Юные садисты (Щербаненко) - страница 98

Все пути спасения, приходившие ему в голову, оканчивались полицией, а полиция – это значит Беккария, а в Беккарию он не хотел – уж лучше умереть. Уж лучше он умрет вот здесь на дороге, истекая кровью, только не в Беккарию.

Каролино тащился как черепаха и думал, у кого искать спасения; вдруг он заметил впереди знак стоянки. Осторожно съехал с дороги на песчаную площадку, называемую стоянкой, хотя там не было ни одной машины, – это его обрадовало, к тому же туман сгустился и солнце уже не проникало сквозь него, значит, здесь он найдет временное укрытие.

Прижимая руку к ране, он, ерзая, отодвинулся с водительского места. Подросток за рулем вызывает подозрения. А сидя на месте рядом с водительским, он всегда может сказать, что ждет папу. И стоило ему с удовлетворением подумать о том, что наконец-то он нашел укрытие на этой брошенной стоянке, где наверняка никто не останавливается, под завесой тумана, как его одолел сон; потеря крови и непроходящая боль нагоняли сонливость; со стороны могло показаться, что он без сознания, но это был лишь сон.

Он просыпался, когда по дороге, отчаянно сигналя, проезжал автобус или когда справа, за вонючим каналом (эта вонь проникала даже сквозь закрытые окна машины), проходил поезд, наполняя воздух яростным грохотом, от которого вибрировала вся малотиражка и он вместе с ней. Просыпаясь, он опять чувствовал боль в пояснице, стонал, приоткрывал глаза, пытаясь понять, на каком он свете; и ему это удавалось, он вспоминал, что находится на дороге, ведущей к Милану, что ранен ножом и что у него нет никакой надежды. Нет, он не боялся умереть: в четырнадцать лет еще не сознаешь, что смерть может прийти не к другим, а к тебе. Боялся он только возвращения в Беккарию – и не потому что там было так уж плохо, а из принципа и одновременно из слепого, необоснованного страха потерять свободу.

Потом он окончательно очнулся от болезненной дремоты, и опять началась пытка. Потеря крови привела к обезвоживанию организма, и его мучила жажда.

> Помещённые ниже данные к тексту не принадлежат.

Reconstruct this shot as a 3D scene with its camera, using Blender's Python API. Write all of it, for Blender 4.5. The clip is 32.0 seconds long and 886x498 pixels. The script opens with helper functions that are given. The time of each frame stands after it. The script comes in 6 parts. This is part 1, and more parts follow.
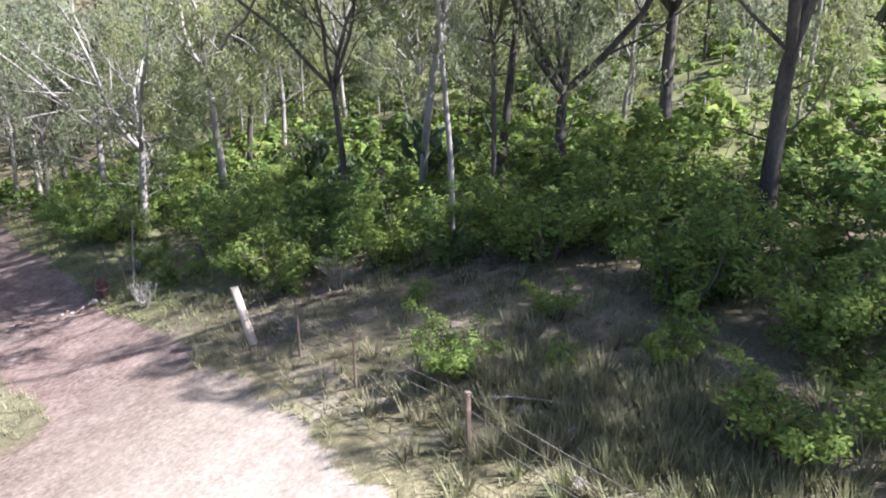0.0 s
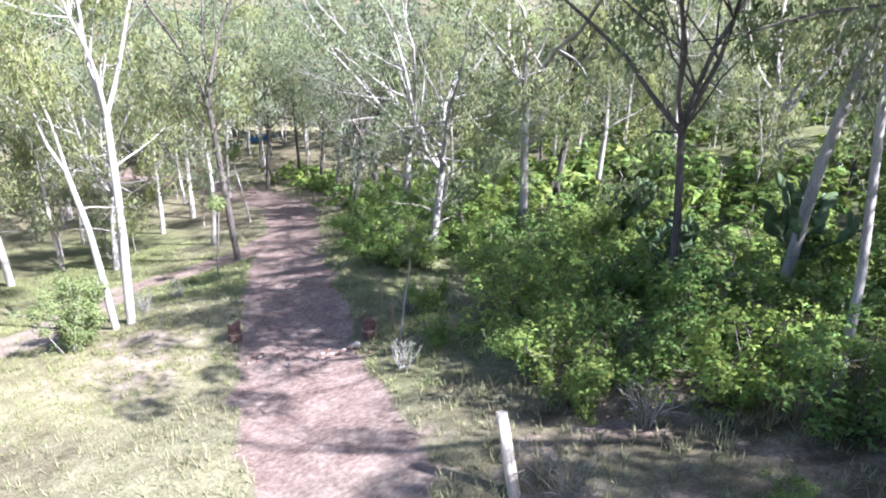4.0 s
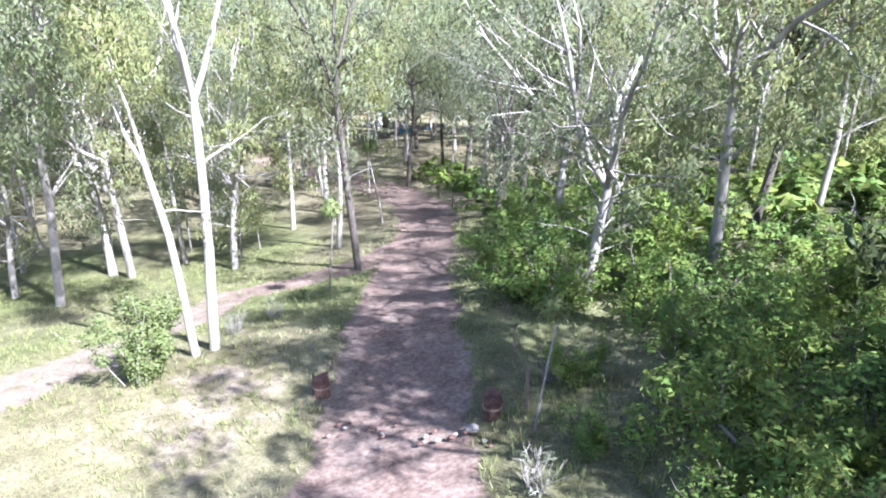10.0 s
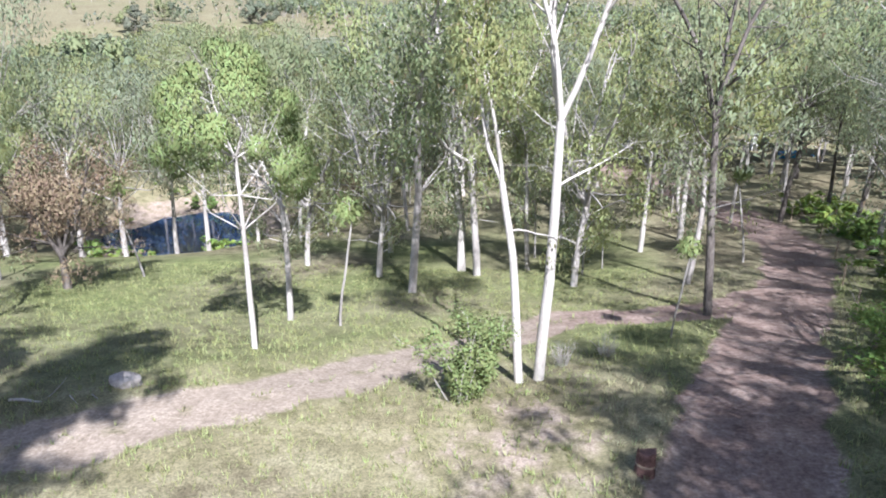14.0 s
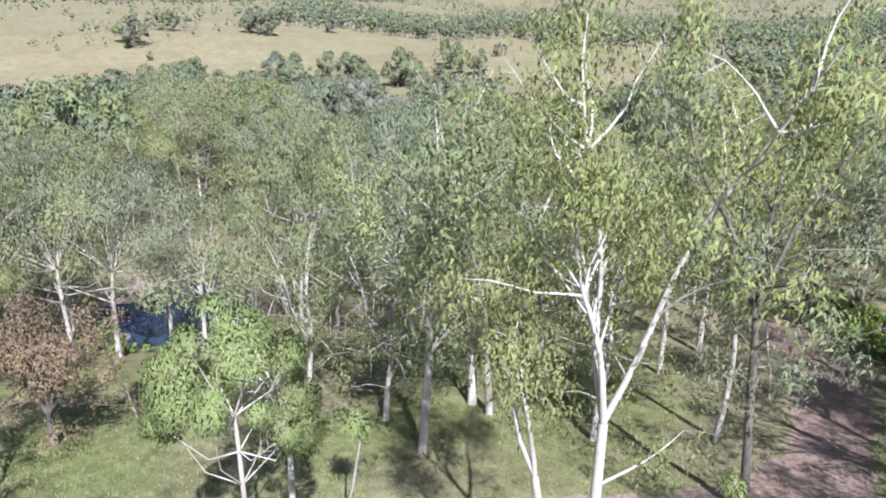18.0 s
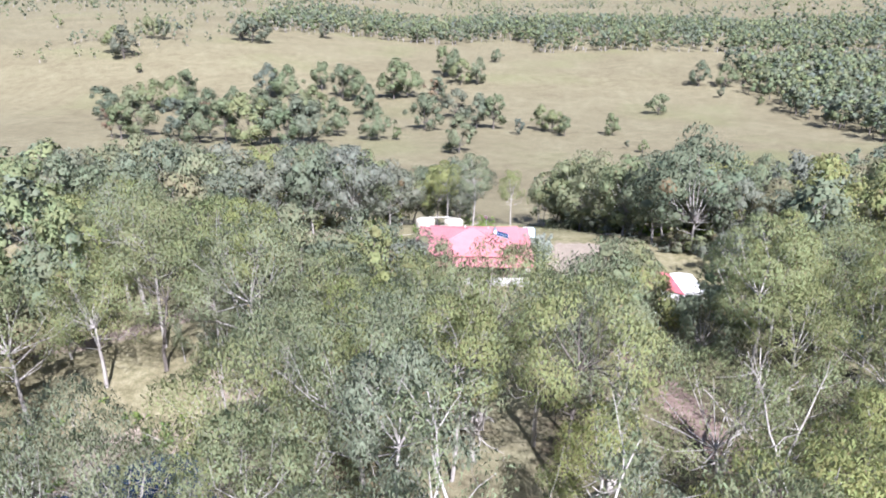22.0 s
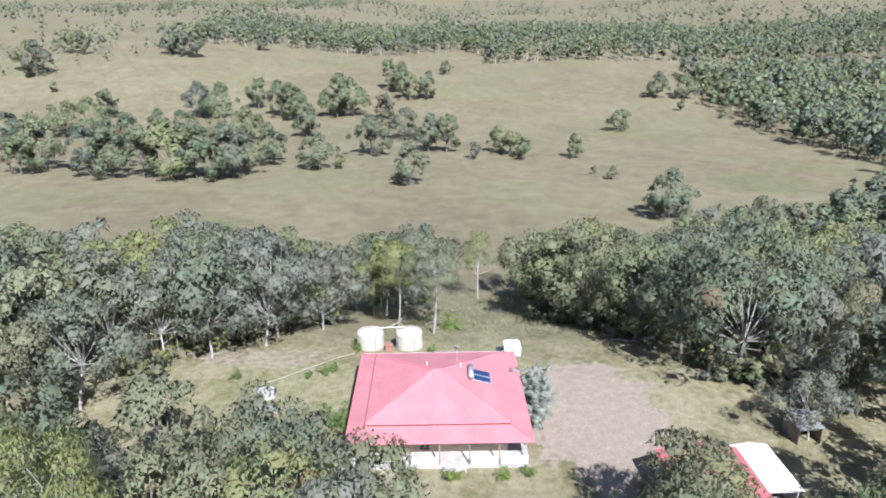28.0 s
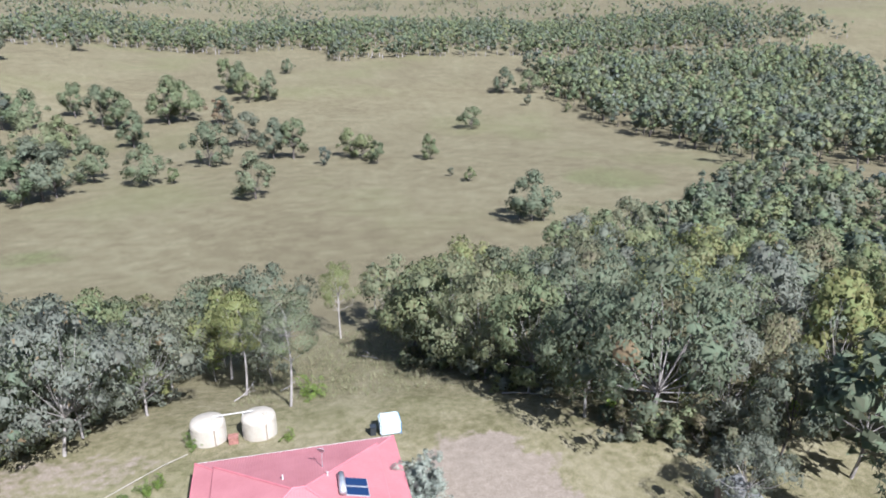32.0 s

Губы и язык пересохли, он ощущал жжение в желудке, однако понимал: в баре или в остерии сразу заметят, что он ранен, а это конец.

Он боролся с жаждой до темноты (интересно, который теперь час?), сопротивлялся, пока все внутренности не свело судорогой, а язык не раздулся так, что мешал ему дышать. Сам того не замечая, он начал хрипеть, в полном одиночестве, на забытой стоянке, посреди влажной миланской равнины, и вместе с миражем воды, текущей отовсюду: из кранов, водопадов, фонтанов, – ему явился образ того полицейского.